Data segment
______

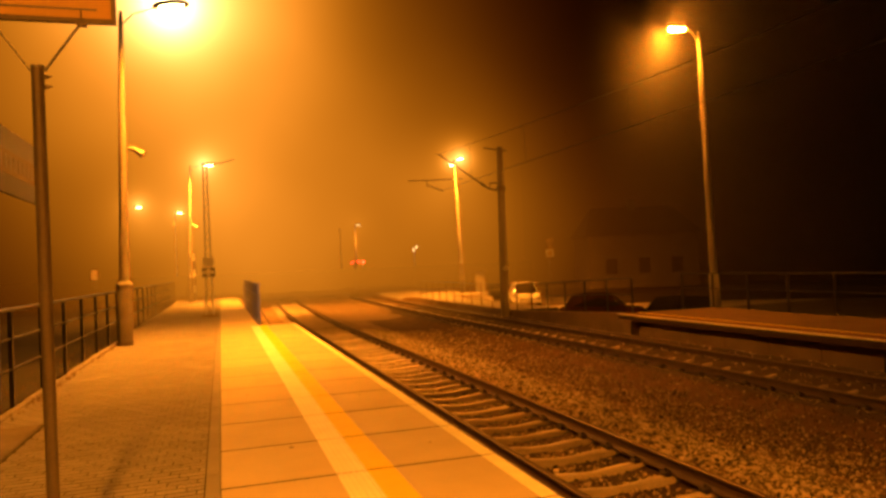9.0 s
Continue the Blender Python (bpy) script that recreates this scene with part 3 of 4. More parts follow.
def switched_lamp():
    """The lamp over the far platform: its tube turns its bright side out of the hood when it is switched on."""
    t = thing("street_lamp", (15.57, 19.75, -0.2), "tall concrete lamp post on the far platform, lighting up", "street lamp", "street lamps")
    h = 9.15
    # pole and sleeve take the copy with lamp light in its colour
    part("pole", Build().tube([(0, 0, 0), (0, 0, h * 0.5), (0, 0, h - 0.4), (0, 0, h)], [0.125, 0.1, 0.066, 0.02], 16), M_LITPOLE, t, smooth=True)
    part("sleeve", Build().tube([(0, 0, 0), (0, 0, 1.02), (0, 0, 1.08)], [0.165, 0.165, 0.13], 18), M_LITPOLE, t, smooth=True)
    part("arm", Build().tube([(0, 0, h - 0.4), (-0.25, 0, h - 0.05), (-0.5, 0, h + 0.1)], [0.035, 0.03, 0.028], 8), M_GALV, t, smooth=True)
    b = Build()
    n, m = 12, 7
    # hood: the upper half of a capsule shell round the tube
    vs, fs = [], []
    prof = [(-0.36, 0.015), (-0.31, 0.108), (-0.17, 0.132), (0.17, 0.132), (0.31, 0.108), (0.36, 0.015)]
    for grow in (0.0, 0.015):
        for px, pr in prof:
            vs += [(px * (1 + grow), (pr + grow) * math.cos(math.pi * q / (m - 1)), (pr + grow) * math.sin(math.pi * q / (m - 1))) for q in range(m)]
    for g in range(2):
        o = g * 6 * m
        fs += [(o + i * m + q, o + i * m + q + 1, o + (i + 1) * m + q + 1, o + (i + 1) * m + q) for i in range(5) for q in range(m - 1)]
    for i in range(5):
        for q in (0, m - 1):
            fs.append((i * m + q, (i + 1) * m + q, 6 * m + (i + 1) * m + q, 6 * m + i * m + q))
    part("hood", b.add(vs, fs), M_BLACK, t, at=(-0.86, 0, h + 0.08), smooth=True)
    # two-sided tube: one half glows, the added black half stands in for being off
    b = Build()
    vs, fs, mi = [], [], []
    prof = [(-0.34, 0.02), (-0.3, 0.1), (-0.16, 0.125), (0.16, 0.125), (0.3, 0.1), (0.34, 0.02)]
    for px, pr in prof:
        vs += [(px, pr * math.cos(2 * math.pi * (q + 0.5) / n), pr * math.sin(2 * math.pi * (q + 0.5) / n)) for q in range(n)]
    for i in range(5):
        for q in range(n):
            fs.append((i * n + q, i * n + (q + 1) % n, (i + 1) * n + (q + 1) % n, (i + 1) * n + q))
            mi.append(0 if q in (6, 7, 8, 9, 10) and 0 < i < 4 else 1)
    fs += [tuple(range(n)), tuple(5 * n + q for q in range(n))]
    b.add(vs, fs)
    b.mi = mi + [1, 1]
    t.rotation_euler = (0, radians(-0.8), 0)
    tube = part("lamp_tube", b, [M_GLOWNEW, M_BLACK], t, "orange sodium tube, dark at first, then glowing", at=(-0.86, 0, h + 0.08))
    return t, tube


lampR, LAMP_TUBE = switched_lamp()


# ---- railing on the outer side of the platform ----
def left_railing():
    t = thing("railing", (-2.67, 0, 0), "dark painted steel railing along the platform's outer edge", "railing")
    post = Build().box(-0.025, 0.025, -0.035, 0.035, -0.45, 1.24, 0.004).mesh("post", M_RAILING)
    for i in range(27):
        part("post", post, None, t, at=(0, 2.29 + 1.68 * i, 0))
    for z, r in ((1.255, 0.026), (0.87, 0.017), (0.47, 0.017)):
        part("rail", Build().tube([(0, 1.0 + 5.0 * i, z) for i in range(10)], r, 10), M_RAILING, t, smooth=True)
    return t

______

Exercise description
Would you set down the listing exactly, omitting pictures?

Complete output
9.0 s
Continue the Blender Python (bpy) script that recreates this scene with part 3 of 4. More parts follow.
def switched_lamp():
    """The lamp over the far platform: its tube turns its bright side out of the hood when it is switched on."""
    t = thing("street_lamp", (15.57, 19.75, -0.2), "tall concrete lamp post on the far platform, lighting up", "street lamp", "street lamps")
    h = 9.15
    # pole and sleeve take the copy with lamp light in its colour
    part("pole", Build().tube([(0, 0, 0), (0, 0, h * 0.5), (0, 0, h - 0.4), (0, 0, h)], [0.125, 0.1, 0.066, 0.02], 16), M_LITPOLE, t, smooth=True)
    part("sleeve", Build().tube([(0, 0, 0), (0, 0, 1.02), (0, 0, 1.08)], [0.165, 0.165, 0.13], 18), M_LITPOLE, t, smooth=True)
    part("arm", Build().tube([(0, 0, h - 0.4), (-0.25, 0, h - 0.05), (-0.5, 0, h + 0.1)], [0.035, 0.03, 0.028], 8), M_GALV, t, smooth=True)
    b = Build()
    n, m = 12, 7
    # hood: the upper half of a capsule shell round the tube
    vs, fs = [], []
    prof = [(-0.36, 0.015), (-0.31, 0.108), (-0.17, 0.132), (0.17, 0.132), (0.31, 0.108), (0.36, 0.015)]
    for grow in (0.0, 0.015):
        for px, pr in prof:
            vs += [(px * (1 + grow), (pr + grow) * math.cos(math.pi * q / (m - 1)), (pr + grow) * math.sin(math.pi * q / (m - 1))) for q in range(m)]
    for g in range(2):
        o = g * 6 * m
        fs += [(o + i * m + q, o + i * m + q + 1, o + (i + 1) * m + q + 1, o + (i + 1) * m + q) for i in range(5) for q in range(m - 1)]
    for i in range(5):
        for q in (0, m - 1):
            fs.append((i * m + q, (i + 1) * m + q, 6 * m + (i + 1) * m + q, 6 * m + i * m + q))
    part("hood", b.add(vs, fs), M_BLACK, t, at=(-0.86, 0, h + 0.08), smooth=True)
    # two-sided tube: one half glows, the added black half stands in for being off
    b = Build()
    vs, fs, mi = [], [], []
    prof = [(-0.34, 0.02), (-0.3, 0.1), (-0.16, 0.125), (0.16, 0.125), (0.3, 0.1), (0.34, 0.02)]
    for px, pr in prof:
        vs += [(px, pr * math.cos(2 * math.pi * (q + 0.5) / n), pr * math.sin(2 * math.pi * (q + 0.5) / n)) for q in range(n)]
    for i in range(5):
        for q in range(n):
            fs.append((i * n + q, i * n + (q + 1) % n, (i + 1) * n + (q + 1) % n, (i + 1) * n + q))
            mi.append(0 if q in (6, 7, 8, 9, 10) and 0 < i < 4 else 1)
    fs += [tuple(range(n)), tuple(5 * n + q for q in range(n))]
    b.add(vs, fs)
    b.mi = mi + [1, 1]
    t.rotation_euler = (0, radians(-0.8), 0)
    tube = part("lamp_tube", b, [M_GLOWNEW, M_BLACK], t, "orange sodium tube, dark at first, then glowing", at=(-0.86, 0, h + 0.08))
    return t, tube


lampR, LAMP_TUBE = switched_lamp()


# ---- railing on the outer side of the platform ----
def left_railing():
    t = thing("railing", (-2.67, 0, 0), "dark painted steel railing along the platform's outer edge", "railing")
    post = Build().box(-0.025, 0.025, -0.035, 0.035, -0.45, 1.24, 0.004).mesh("post", M_RAILING)
    for i in range(27):
        part("post", post, None, t, at=(0, 2.29 + 1.68 * i, 0))
    for z, r in ((1.255, 0.026), (0.87, 0.017), (0.47, 0.017)):
        part("rail", Build().tube([(0, 1.0 + 5.0 * i, z) for i in range(10)], r, 10), M_RAILING, t, smooth=True)
    return t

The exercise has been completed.